Faciolince concibe, no obstante la injusticia padecida, un libro de memorias contado desde la serenidad, exento de odios y represalias, tal como le inculcó su padre: “Mi papá nos enseñó a evitar la venganza”. Y es esta serenidad una decisión de estilo que traspasa todo el texto de principio a fin. Hay serenidad incluso cuando, en la última parte de la obra, el autor contextualiza la dolorosa muerte de su padre mediante un tono más periodístico, que incluye cartas, fragmentos de artículos, declaraciones en estilo directo con fechas y datos.

A partir de aquí el relato se transforma en una declaración crítica, contraria a los métodos violentos que exterminaron a miles de “opositores” en Colombia, muchos de ellos amigos y conocidos de la familia, algunos de los cuales se salvaron en el exilio. Y también expresa su incomodidad por la pasividad con que a veces los ciudadanos actuamos frente a la tragedia. Es, además, un alegato en defensa de los valientes que perdieron su vida por proteger una causa, porque en un país donde los problemas se solucionaban con el salvajismo más extremo, resulta de obligado ineludible destacar los nombres de aquellos que se atrevieron a alzar la voz y a señalar los atropellos que sufría la población, enfatizando sus aportaciones para impedir que acaben lapidados por el barro del olvido.

El libro es, en definitiva, un canto de amor y admiración. Recoge página tras página no solo las pasiones, convicciones y logros de su padre, sino también las pequeñas y grandes contradicciones familiares, profesionales o ideológicas, que lo vuelven más cercano y tierno. Es una canción a la grandeza de su progenitor, a la fortuna de tener un padre tan liberal, comprensivo y afectuoso. La forma en que trató a los hijos, el cariño físico y el apego emocional que profesaba a la familia es, a mi modo de ver, la mejor cualidad que se extrae de este héroe popular. Porque, en realidad, el libro se transfigura finalmente en una lección para la crianza y la educación de los hijos. La instrucción a través de las muestras de amor, de la transmisión de conocimientos, de un espacio de libertad que tu padre construye para ti desde la infancia con el fin de que crezcas sin un destino escrito y que, en caso de error, puedas volver a la seguridad del colchón familiar, relleno de confianza y comprensión, vacío de reproches: “Nunca un censor, nunca un crítico o un inquisidor, mucho menos un castigador o un carcelero, siempre una persona liberal, abierta, positiva, que aceptaba incluso como picardías inocentes nuestras faltas”.

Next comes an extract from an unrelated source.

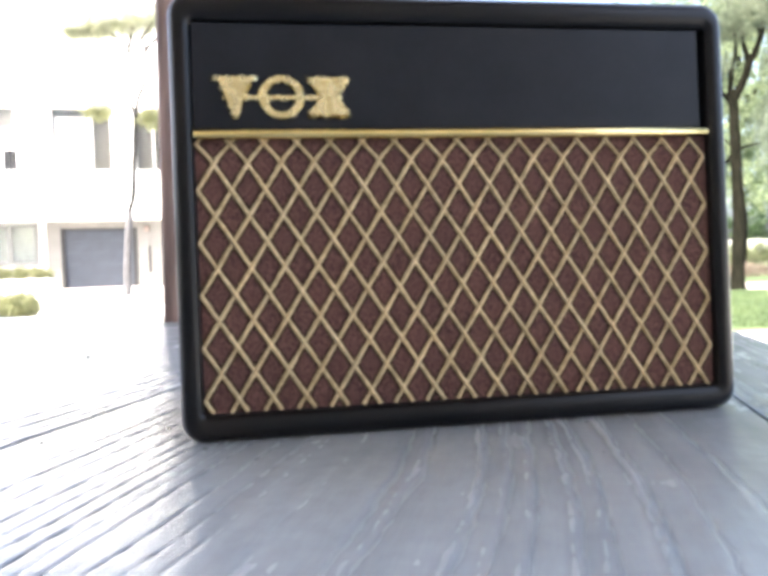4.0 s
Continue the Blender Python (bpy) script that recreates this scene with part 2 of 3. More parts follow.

Me quedo, sobre todo, con este agradecimiento de un hijo a un padre por haber hecho tan bien su labor en la crianza. Y me vienen a la memoria las bellas palabras de Natalia Ginzburg en “Los zapatos rotos”,  maravilloso relato metafórico donde la italiana ilustra cómo las raíces de la educación que recibes en la infancia salen a flote cuando la vida nos muestra su lado más duro: “Me ocuparé de que mis hijos tengan los pies siempre secos y calientes, porque sé que así tiene que ser siempre que sea posible, al menos en la infancia. Quizás para aprender después a caminar con los zapatos rotos, es necesario tener los pies secos y calientes cuando se es niño”.


[1] Pérez Priego, Miguel Ángel, Estudios sobre la poesía del siglo XV, Uned, 2004, Madrid, pp. 192-193.